La stigmatisation est entièrement dépendante du pouvoir managérial. Il faut du pouvoir pour stigmatiser.
Le stigmate est une marque d’infamie ou de disgrâce, le signe d’un défaut moral, une tache causée par une conduite déshonorante.
Du côté syndical, y-a-t-il une coupable complaisance endo-groupe ?
L’erreur ultime d’attribution correspondrait à la tendance à favoriser systématiquement son groupe d’appartenance (endogroupe) lors de l’attribution causale – soit le poste d’ingénieur -, par rapport à un autre groupe.
L’erreur d’attribution est d’autant plus forte que le conflit intergroupe est de longue durée (conflit historique), que l’appartenance au groupe est saillante (caractéristiques ethniques), qu’il y a de forts préjugés par rapport à l’exogroupe.
Les cibles perçoivent une menace pour leur identité et radicalisent leur position initiale.
Y aurait-il primauté de l’appareil anarco- syndicalo- hospitalier guadeloupéen sur la compétence ?
La seule vassalisation syndicale dans ce CHU apporte-t-elle un avantage compétitif sur d’autres cadres formés, hexagonaux ou non ?
Ce sont bien les critères de compétence et d’expérience qui doivent primer.
La fuite des médecins et des cadres de cet hôpital est connue de tous. Gérard Cotellon indiquait que le CHU de Guadeloupe doit être le seul hôpital au monde où certains croient pouvoir faire fonctionner des services de santé sans médecins et sans cadres.
Alors les syndicalistes pointeront la détresse révélatrice de « l’ordre gestionnaire » qui sévit à l’hôpital. Ils affirmeront que la logique technocratique ne doit plus occulter l’engagement des professionnels de santé, au nom du dogme de l’efficience souvent sollicité pour cautionner des renoncements, des réorganisations, des restructurations, redéploiement et autres modalités de management.
Oui, tout ça c’est très bien. Mais la réalité de ce monde est têtue, plus encore depuis la crise Covid. L’agent en question peut-il prétendre à ce poste ? Oui ou Non ?
Nous espérons que tant pour l’agent que pour son syndicat, que cela ne se finira pas piteusement comme pour l’élection du comité cycliste de la Guadeloupe.
La cour d’appel de Basse-Terre dans un arrêt daté du 30 septembre 2019, a déclaré nulle l’élection du comité cycliste de Guadeloupe du 15 janvier 2017. C’est Clothaire Boecasse, adversaire de Philippe Moueza qui avait contesté cette élection.

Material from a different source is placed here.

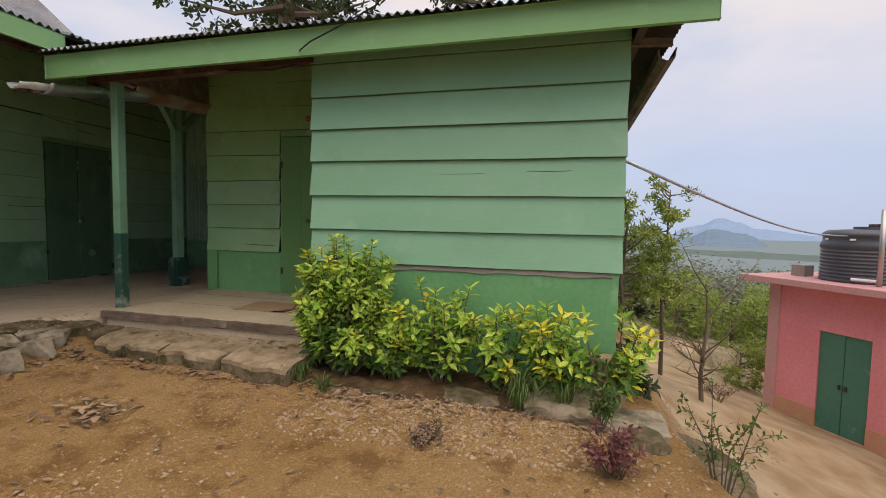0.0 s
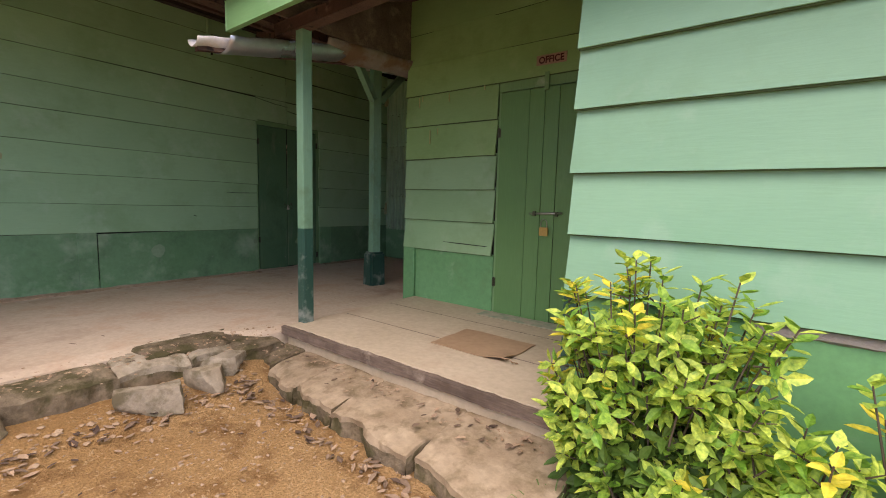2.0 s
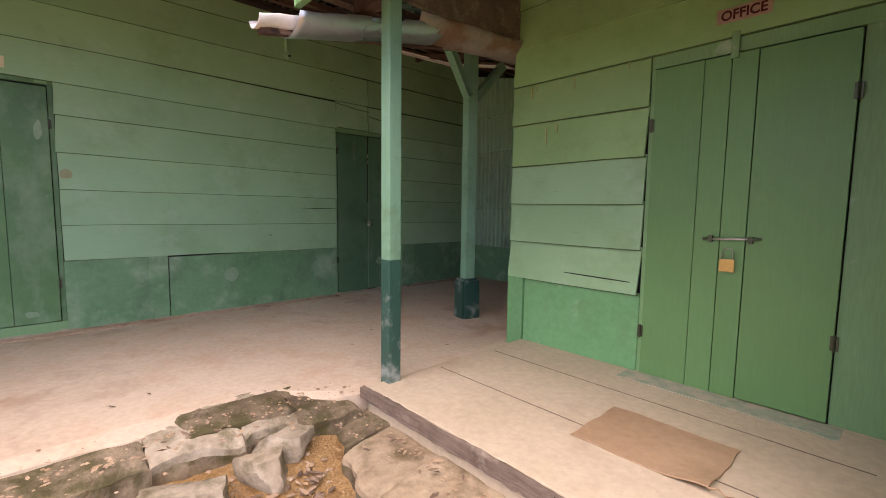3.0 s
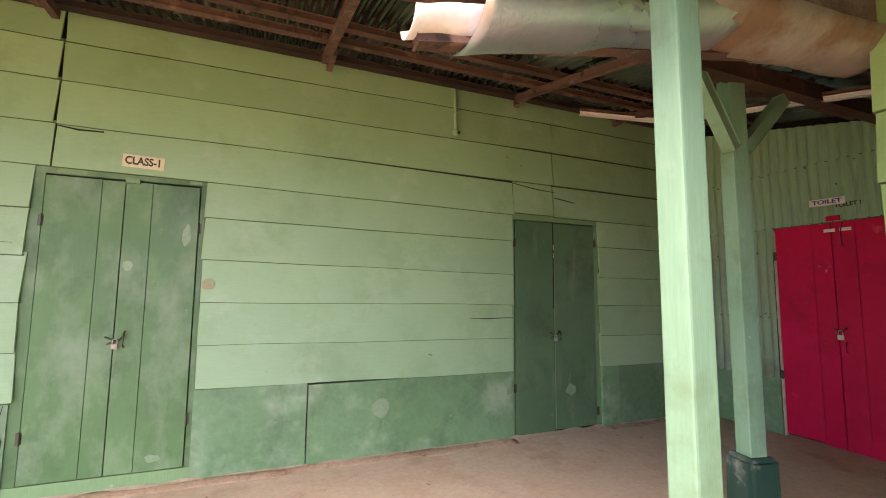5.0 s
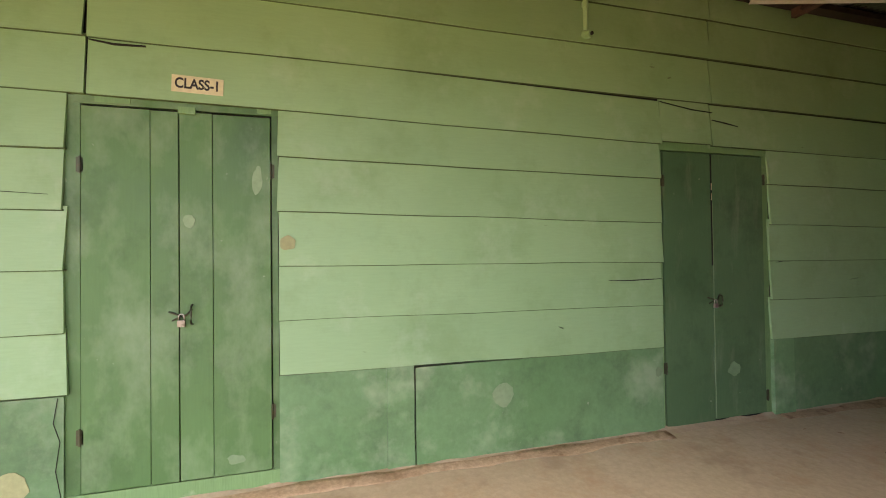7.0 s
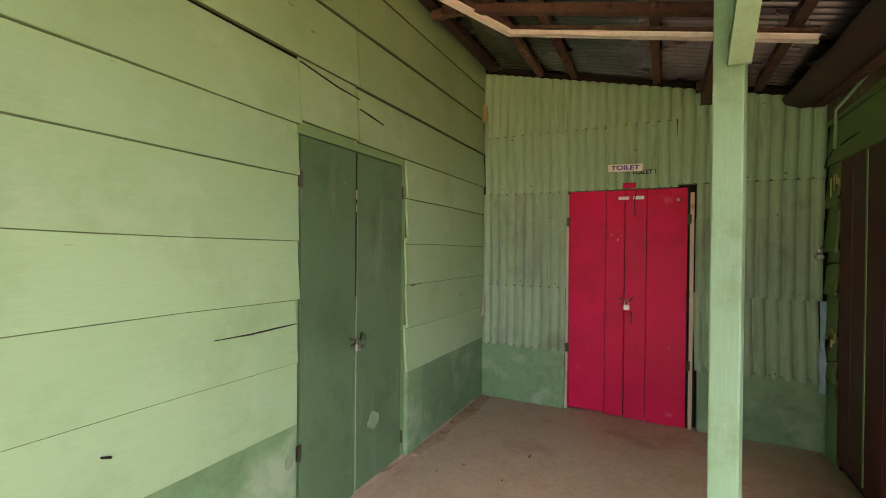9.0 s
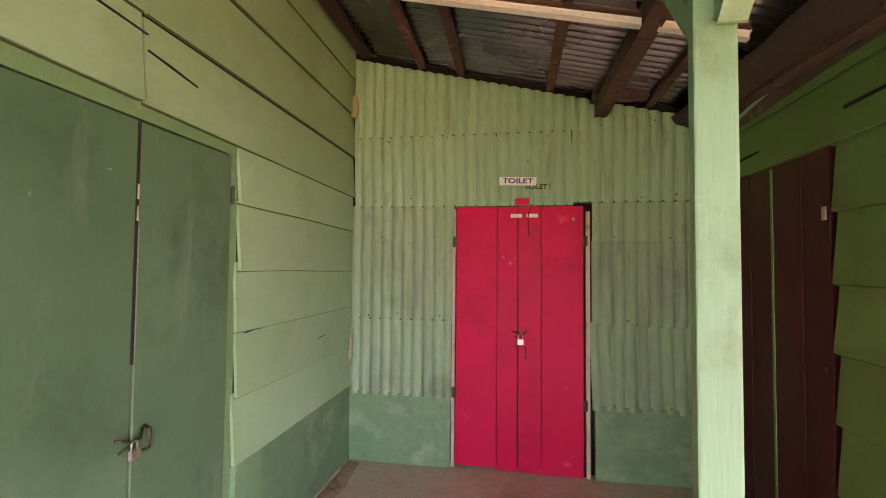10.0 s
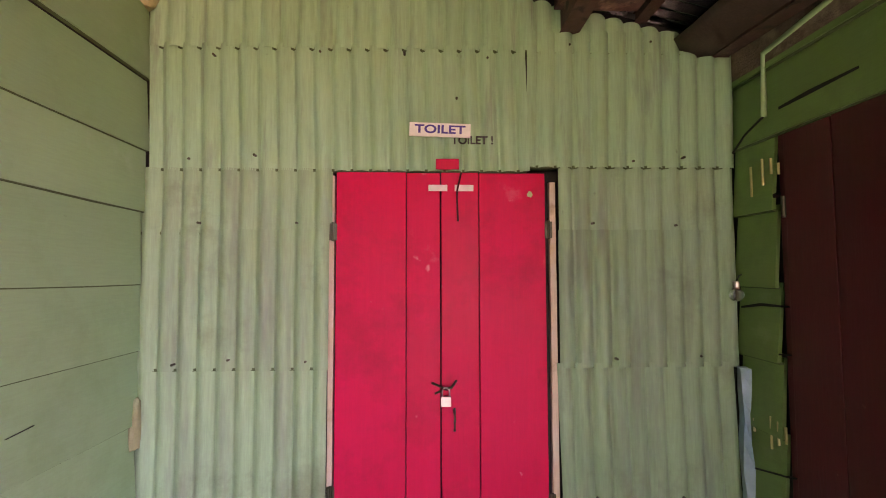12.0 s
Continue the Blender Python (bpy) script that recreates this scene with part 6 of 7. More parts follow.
SHRUB = "yellow-green leafy shrub growing against the green wall"
garden_shrub((-1.72, 3.40, -0.33), 1.30, 0.44, 150, 0.088, 0.16, 11, "tall dense yellow-green shrub beside the porch", 1.4)
garden_shrub((-1.28, 3.40, -0.33), 0.80, 0.30, 30, 0.092, 0.15, 12, SHRUB, 1.1)
garden_shrub((-0.88, 3.44, -0.33), 1.02, 0.26, 24, 0.098, 0.2, 13, SHRUB, 0.9)
garden_shrub((-0.42, 3.42, -0.33), 0.90, 0.30, 18, 0.104, 0.5, 14, "straggly golden-leaved shrub against the green wall", 0.7)
garden_shrub((0.02, 3.40, -0.32), 0.84, 0.27, 19, 0.102, 0.3, 15, SHRUB, 0.8)
garden_shrub((0.42, 3.36, -0.28), 0.72, 0.28, 14, 0.102, 0.45, 16, "small golden shrub at the corner of the wall", 0.8)


def grass_tuft(at, count, length, spread, seed, label):
    rnd = random.Random(seed)
    v, f = [], []
    for _ in range(count):
        a, r = rnd.uniform(0, 6.28), rnd.uniform(0, 0.05)
        b = Vector((math.cos(a) * r, math.sin(a) * r, 0))
        out = Vector((math.cos(a), math.sin(a), 0)) * spread * rnd.uniform(0.3, 1)
        ln = length * rnd.uniform(0.6, 1.1)
        side = Vector((-math.sin(a), math.cos(a), 0)) * 0.004
        pts = [b, b + out * 0.3 + Vector((0, 0, ln * 0.6)), b + out * 0.75 + Vector((0, 0, ln * 0.75)), b + out * 1.2 + Vector((0, 0, ln * 0.45))]
        k = len(v)
        for i, q in enumerate(pts[:3]):
            v += [(q - side * (1 - i * 0.2))[:], (q + side * (1 - i * 0.2))[:]]
        v.append(pts[3][:])
        f += [(k, k + 1, k + 3, k + 2), (k + 2, k + 3, k + 5, k + 4), (k + 4, k + 5, k + 6)]
    me = bpy.data.meshes.new("grass_tuft")
    me.from_pydata(v, [], f)
    me.materials.append(GRASS)
    ob = new("grass_tuft", me)
    ob.location = at
    return tagged(ob, label, "grass", kind="stuff")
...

Il estimait qu’Erick Chebah, présent sur la liste de Philibert Moueza au titre du collège « technicien », ne remplissait pas cette qualité, faute de diplôme fédéral.
Erick Chebah soutenait être titulaire du brevet fédéral 1er degré.
Mais le juge constate « qu’aucun élément du dossier ne permet de matérialiser l’obtention du brevet fédéral 1er degré par M. Erick Chebah, malgré l’attestation de Vincent Jacquet, DTN au moment de l’élection et la mention informatique de l’obtention sur la licence ». « Aucune copie de ce diplôme n’est versée aux débats ». Le candidat devait présenter les diplômes d’Etat ou fédéraux d’enseignement du cyclisme exigés pour l’obtention de la licence « cadre technique » sans autre considération de ses mérites sportifs ou associatifs.